The second thing I learned is that while Siemens or Bosch are technically listed as the parts supplier on BMW's ETK, the sensors are actually made by NTK -- a Japanese company. This is no surprise, really. Siemens and Bosch are smart enough to realize that they can't build everything themselves and they source parts from other manufacturers just like BMW does. The problem comes in when you add one or more tiers of profit margin onto an otherwise reasonably priced sensor -- it gets expensive very quickly.

NTK actually makes the sensor (NTK part number 25013) and sells it for about $80 in the aftermarket (courtesy of bimmerparts.com). They also sell the sensor to Siemens and Bosch (Bosch part number 13844), who then turn around and retail it for about $110 under their respective names (courtesy of bavauto.com). BMW contracts with Bosch to provide the BMW OE part with their logo stamped on it, but as all automotive companies do, they tack on about 100% margin. This results in the $225 retail price that you or I would pay at the dealer's parts desk.

At this point I wondered if I could really trust the NTK sensor to be identical in function to the Siemens / OE sensor so I went in search of user feedback. Sure enough, I found several reports of the NTK 25013 parts failing prematurely. Now, I know full well that the supply chain works in such a way that the parts that meet OE specs are sold to the OE, while parts that don't necessarily meet that spec but are otherwise marketable are sold in the aftermarket, so it wouldn't surprise me that NTK plays this game as well. But since a failed pre-cat sensor causes the engine to run rough and can damage the cats, while failed post-cat sensors simply trip codes, I didn't want to take a chance here. I ultimately decided to buy the OE sensors from Tischer (at $155 each) and see if they were stamped with NTK as some people said they were. The sensors arrived today and I hastily opened the box to find my new sensor that had the familar BMW logo stamped on it...right next to those of Siemens and NTK.

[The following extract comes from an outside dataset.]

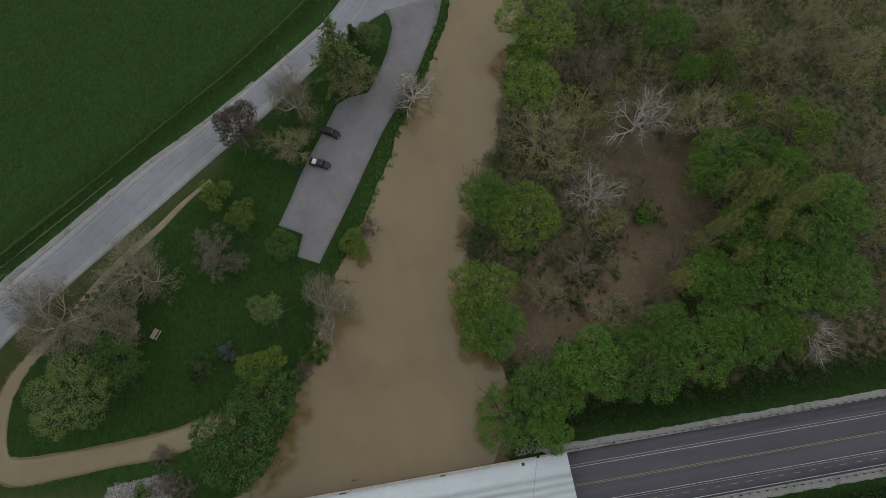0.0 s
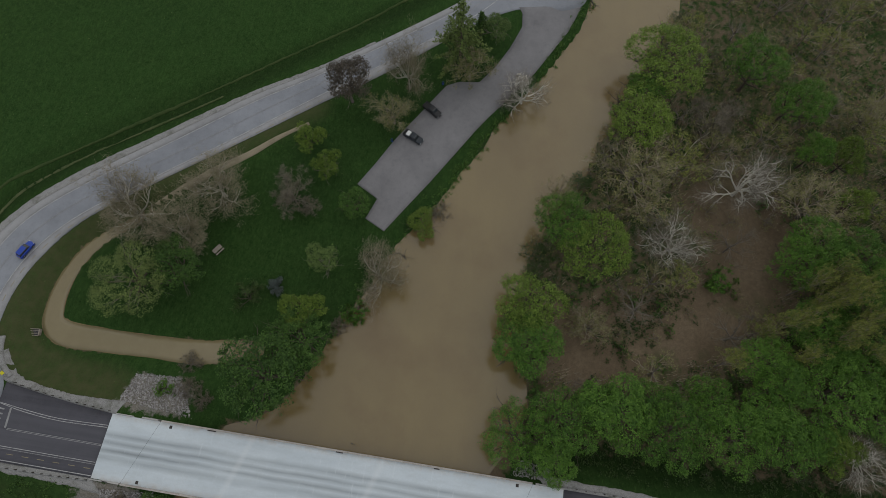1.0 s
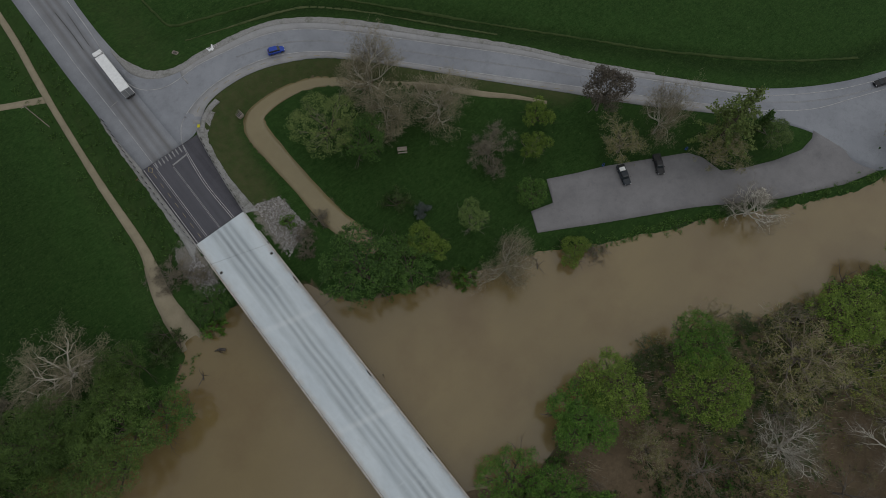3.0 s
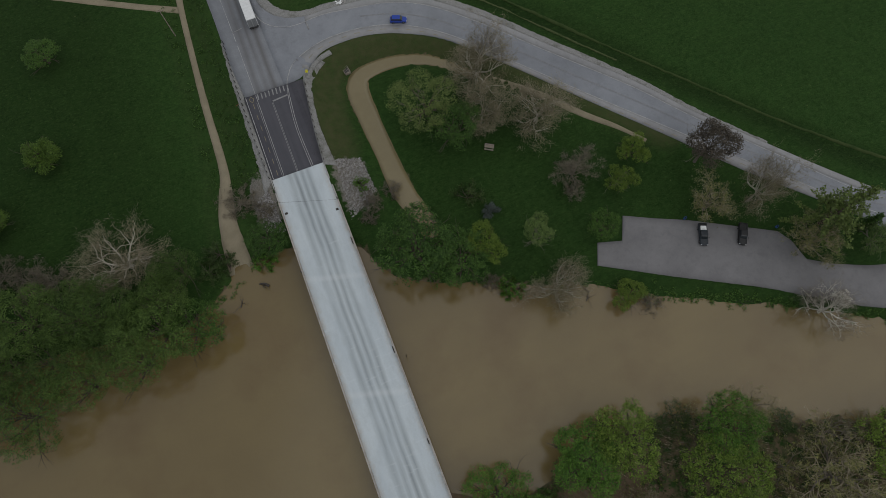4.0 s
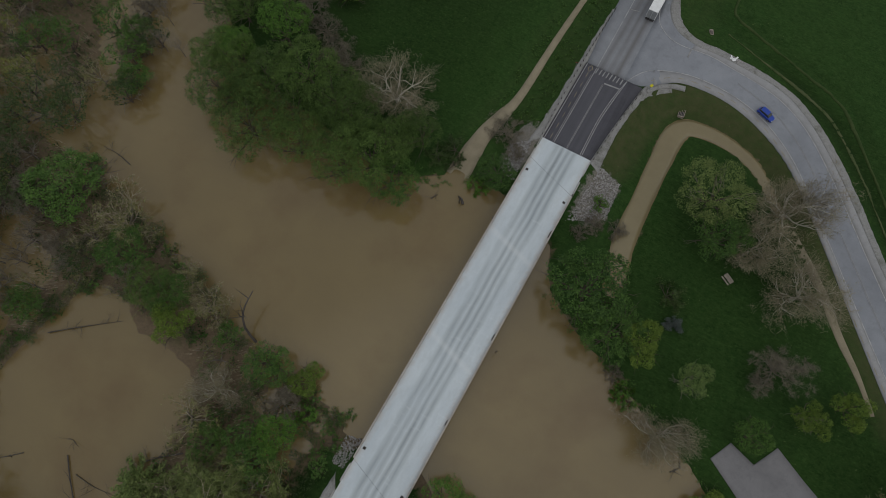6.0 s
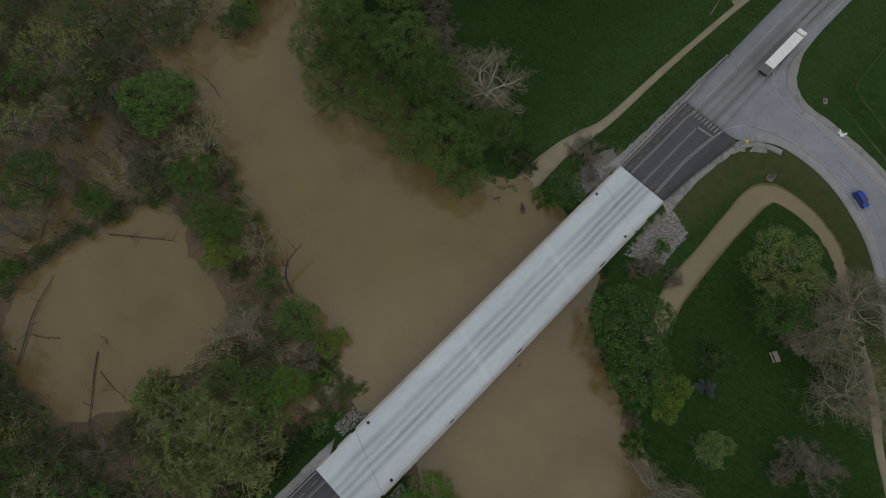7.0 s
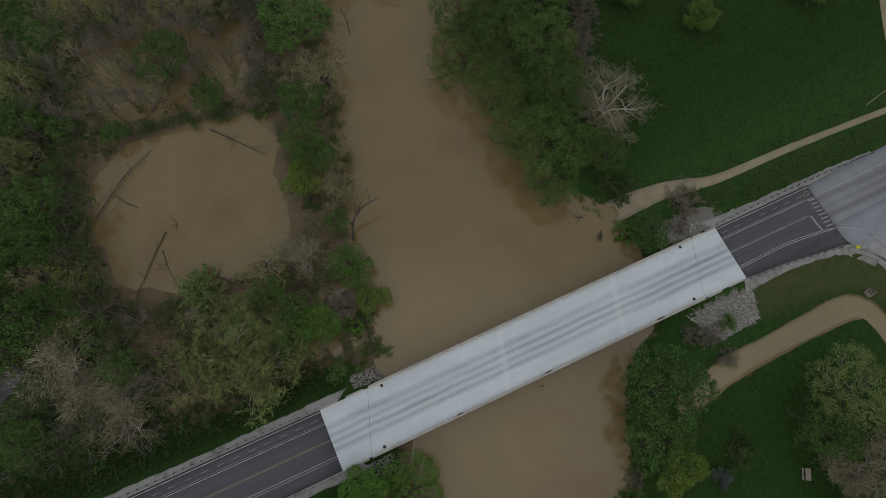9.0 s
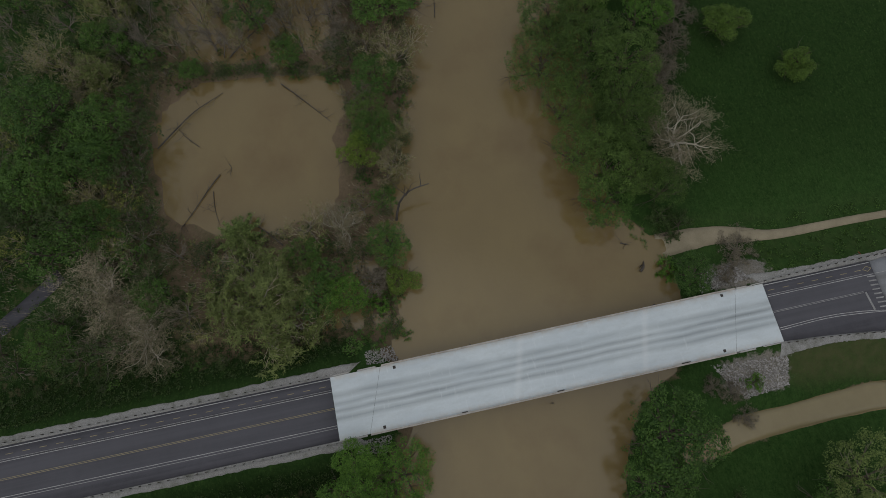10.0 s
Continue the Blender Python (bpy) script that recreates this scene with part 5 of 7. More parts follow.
# lighter builds for the crowd of the woods behind
LIGHT = [(4, 0.60, 44, 3, 4, 0, 0.06), (3, 0.58, 46, 2, 3, 1, 0.04), (0, 0, 0, 1, 3, 1, 0.0)]
for s in range(2):
    tree_kind("far_bud", "tree", "slender tree with sparse tan-green buds in flood water", "tree", 300 + s, 11, 0.3, 5, LIGHT, M_GREY_BARK, M_TWIG, L_BUD, 2, 0.55, 0.18, twiglets=2, tiprose=(6, 0.6, 0.05), crook=0.15)
    tree_kind("far_moss", "tree", "slender tree in thin yellow-green young leaf", "tree", 360 + s, 11, 0.3, 4, LIGHT, M_GREY_BARK, M_TWIG, L_MOSS, 0, 0.48, 0.20, twiglets=1, lobes=6, rose=(105, 12, 0.58, 0.17))
    tree_kind("far_shade", "tree", "dark green tree standing in the wet wood", "tree", 370 + s, 10, 0.2, 4, LIGHT, M_BARK, M_GREY_TWIG, L_SHADE, 0, 0.48, 0.25, lobes=7, rose=(130, 12, 0.56, 0.17))
    tree_kind("far_grey", "tree", "grey-brown leafless tree standing in flood water", "tree", 310 + s, 11, 0.3, 5, LIGHT, M_GREY_BARK, M_GREY_TWIG, L_PURPLE, 0, 0.55, 0.20, twiglets=4, tiprose=(5, 0.6, 0.035), crook=0.16)
    tree_kind("far_green", "tree", "small tree in young green leaf in the wood", "tree", 320 + s, 10, 0.25, 4, LIGHT, M_BARK, M_BARK, L_GREEN, 0, 0.48, 0.25, lobes=8, rose=(135, 12, 0.56, 0.17))
    tree_kind("far_dark", "tree", "small deep green tree in the wet wood", "tree", 330 + s, 9, 0.2, 4, LIGHT, M_BARK, M_BARK, L_DARK, 0, 0.46, 0.25, lobes=8, rose=(130, 12, 0.54, 0.165))
    tree_kind("far_brush", "shrub", "tangle of leafless brown brush in the wood", "shrub", 340 + s, 4, 0.06, 4, LIGHT, M_GREY_BARK, M_GREY_TWIG, L_BUD, 0, 0.3, 0.12, lift=0.35, twiglets=2, tiprose=(3, 0.35, 0.03))
    tree_kind("far_shrub", "shrub", "low green shrub among the trees", "shrub", 350 + s, 5, 0.08, 4, LIGHT, M_BARK, M_BARK, L_DARK, 1, 0.4, 0.15, lift=0.3, tiprose=(6, 0.5, 0.08))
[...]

So, I think it's safe to say at this point that NTK is the sensor OEM and Siemens just reboxes them for BMW, but I'm not 100% confident that they are the same exact sensor made to the same quality standards. If you want to save $60 a sensor, you're welcome to test that theory, but for me, I'll stick with the OE sensor for the pre-cat application so I don't give BMW any excuses to deny warranty coverage for the new cat when or if it's installed. I am, however, more than likely to go for the NTK or Bosch branded parts for the post-cat units. I'll be pissed if they fail prematurely, that's for sure, but at least I won't be pissed that they destroyed my $1600 mid-section or left me on the side of the road with a rough running engine.